1. Since 2008, NICE’s preferred measure of health-related quality of life in adults has been EQ‑5D. For most of that time, there has been only 1 version of the descriptive system, EQ‑5D‑3L. In this version, respondents rate their degree of impairment in different health domains using 3 response levels (no problems, some problems and extreme problems). The EuroQol Group has created a new descriptive system, EQ‑5D‑5L, with 5 response levels (no problems, slight problems, moderate problems, severe problems and extreme problems). EQ‑5D‑5L was designed to be more sensitive than EQ‑5D‑3L.

  2. The current NICE guide to the methods of technology appraisal 2013 states that data collected using the EQ‑5D‑5L descriptive system may be used for reference-case analyses. When the guide was written, there was no valuation set for EQ‑5D‑5L from which to derive utilities. NICE’s methods guide (section 5.3.12) states that: ‘Until an acceptable valuation set for the EQ‑5D‑5L is available, the validated mapping function to derive utility values for the EQ‑5D‑5L from the existing EQ‑5D (‑3L) may be used (available from http://www.euroqol.org)’.

  3. An EQ‑5D‑5L valuation set is now available that reflects the preference of members of the public in England for health states defined by the EQ‑5D‑5L descriptive system (Devlin et al. 2018).

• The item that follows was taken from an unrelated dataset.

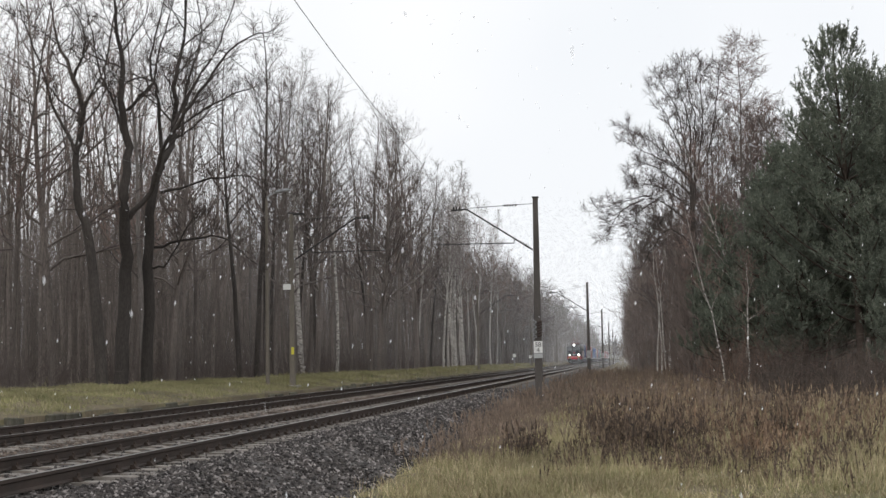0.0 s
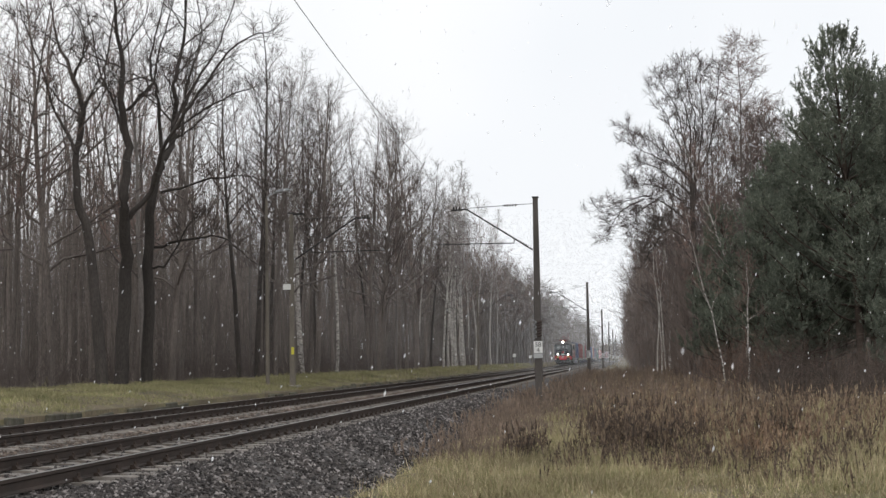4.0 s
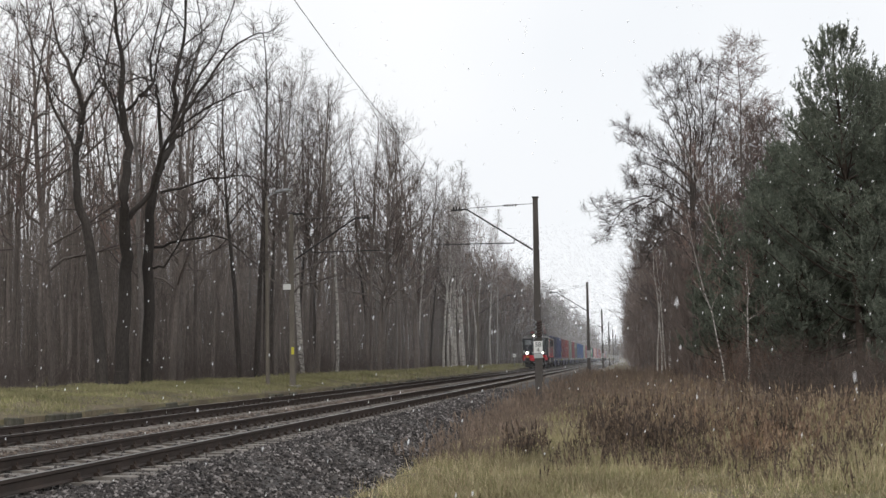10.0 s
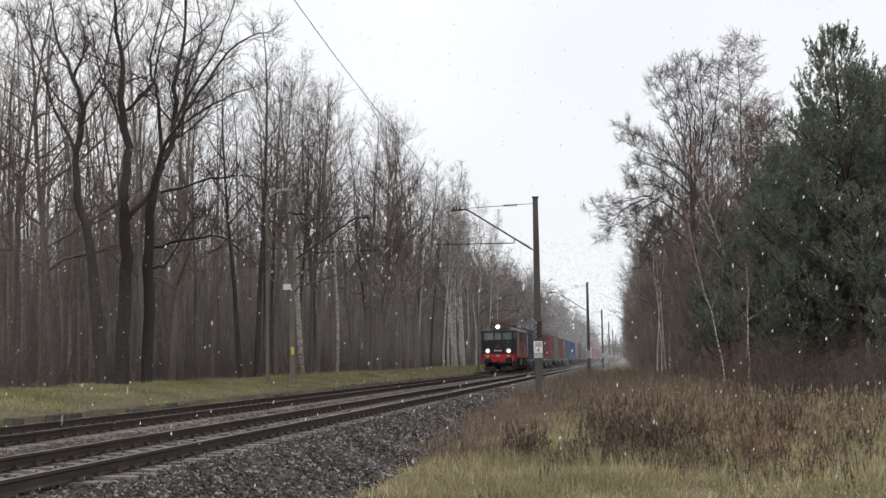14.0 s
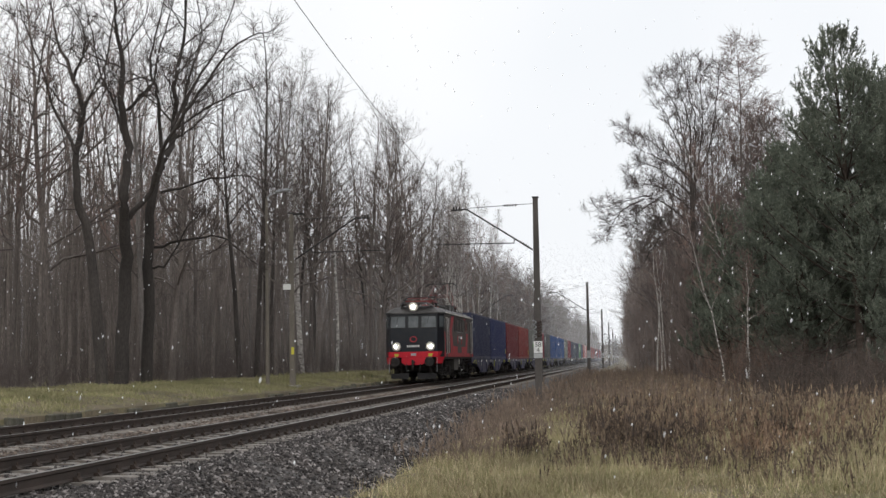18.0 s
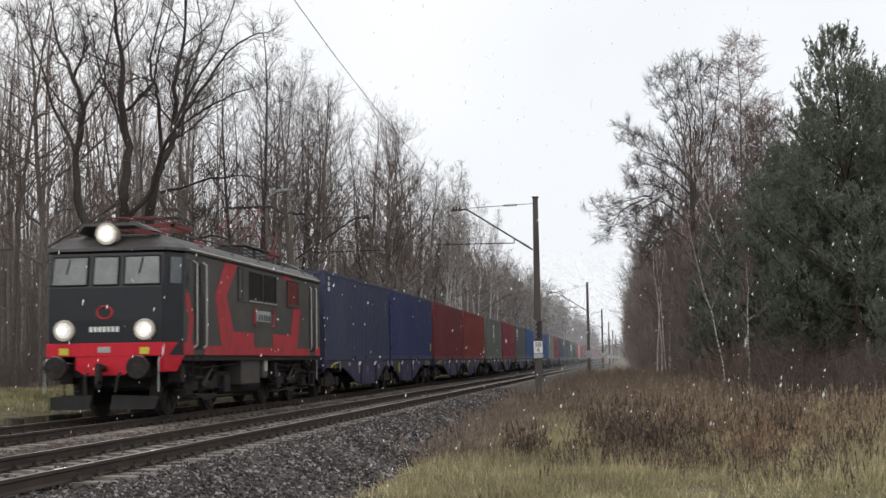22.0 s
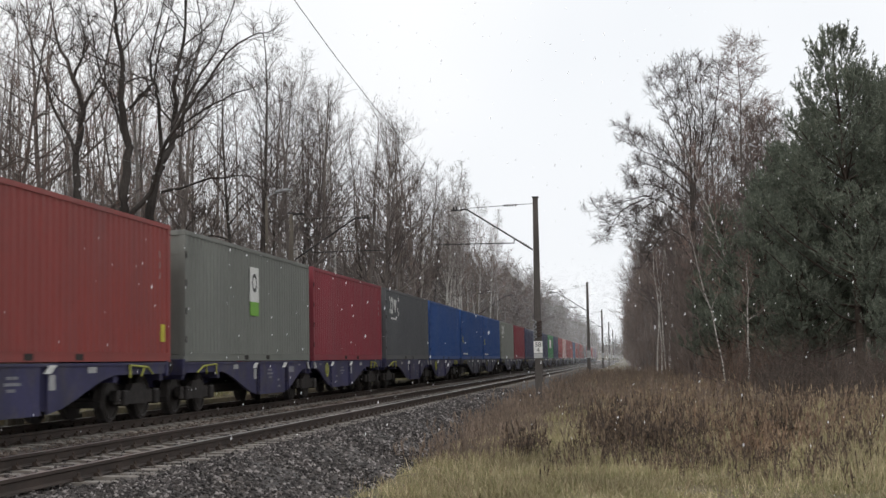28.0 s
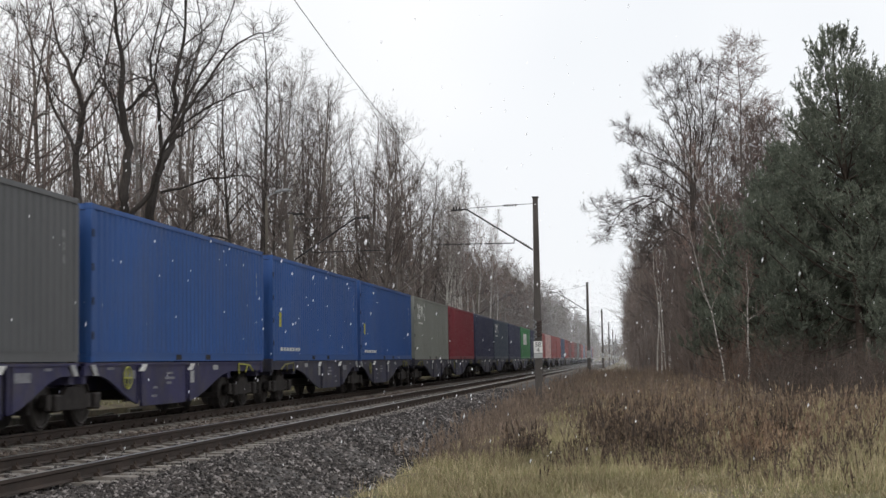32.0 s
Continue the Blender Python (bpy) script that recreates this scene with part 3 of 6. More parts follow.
# ---- trees ----
def unit(v):
    return v / (np.linalg.norm(v) + 1e-9)


def shoot(rng, p, d, length, r, n, up, wob, tip=0.35):
    """A wandering tapered shoot of n points."""
    pts, d = [(*p, r)], np.array(d, float)
    for k in range(1, n):
        d = unit(d + np.array([0, 0, up]) / n + rng.normal(0, wob, 3))
        p = p + d * length / (n - 1)
        pts.append((*p, r * (1 - (1 - tip) * k / (n - 1))))
    return np.array(pts)


def along(line, t):
    f = t * (len(line) - 1)
    i = min(int(f), len(line) - 2)
    q = line[i] + (line[i + 1] - line[i]) * (f - i)
    return q[:3], q[3], unit(line[i + 1, :3] - line[i, :3])


def spikes(lines):
    """Fine twigs as three-sided spikes; returns vertices and triangles."""
    P = np.array([(*ln[0], *ln[-1][:3]) for ln in lines])
    a, r, b = P[:, :3], P[:, 3:4], P[:, 4:7]
    t = b - a
    t /= np.linalg.norm(t, axis=1, keepdims=True) + 1e-9
    u = np.cross(t, np.where(np.abs(t[:, 2:3]) > 0.9, np.array([1.0, 0.1, 0]), np.array([0.1, 0.05, 1.0])))
    u /= np.linalg.norm(u, axis=1, keepdims=True) + 1e-9
    w = np.cross(t, u)
    V = np.stack([a + r * u, a + r * (-0.5 * u + 0.866 * w), a + r * (-0.5 * u - 0.866 * w), b], 1).reshape(-1, 3)
    i = 4 * np.arange(len(P))[:, None, None]
    F = (i + np.array([[(0, 1, 3), (1, 2, 3), (2, 0, 3)]])).reshape(-1, 3)
    return V, F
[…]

  4. The Department of Health and Social Care commissioned an independent quality assurance of the analytical methods used to create the 5L valuation set for England. The report is available online (Hernandez Alava et al. 2018).

  5. The following statement applies to all guidance-producing programmes at NICE that use cost-utility analyses.

Position statement

  1. Because of the concerns raised by the quality assurance, NICE currently does not recommend using the 5L valuation set. Companies, academic groups and others preparing evidence submissions for NICE should use the 3L valuation set for reference-case analyses.

  2. If data were gathered using the EQ‑5D‑5L descriptive system, utility values in reference-case analyses should be calculated by mapping the 5L descriptive system data onto the 3L valuation set. If analyses use data gathered using both EQ‑5D‑3L and EQ‑5D‑5L descriptive systems, the 3L valuation set should be used to derive all utility values, with 5L mapped onto 3L where needed.

  3. The mapping function developed by van Hout et al. (2012) should be used for reference-case analyses, for consistency with the current guide to the methods of technology appraisal (even though several mapping functions are available; Hernandez Alava et al. 2017).

  4. NICE supports sponsors of prospective clinical studies continuing to use the 5L version of EQ‑5D descriptive system to collect data on quality of life.

  5. NICE is committed to working with the Department of Health and Social Care, and other key stakeholders, to ensure that a 5L valuation set of an acceptable quality to allow adoption in our methods is available. NICE plans to review this statement as soon as this additional work is complete.

November 2018


Devlin N, Shah K, Feng Y et al. (2018) Valuing health-related quality of life: an EQ‑5D‑5L value set for England. Health Economics 27(1): 7-22.

Hernandez Alava M, Wailoo A, Pudney S (2017) Methods for mapping between the EQ‑5D‑5L and the 3L. NICE Decision Support Unit report [online; accessed November 2018]

Hernandez Alava M, Pudney S, Wailoo A (2018) Quality review of a proposed EQ-5D-5L value set for England. EEPRU report [online; accessed November 2018]

Van Hout B, Janssen M, Feng Y et al. (2012) Interim scoring for the EQ‑5D‑5L: Mapping the EQ‑5D‑5L to EQ‑5D‑3L value sets. Value in Health, 15: 708-15.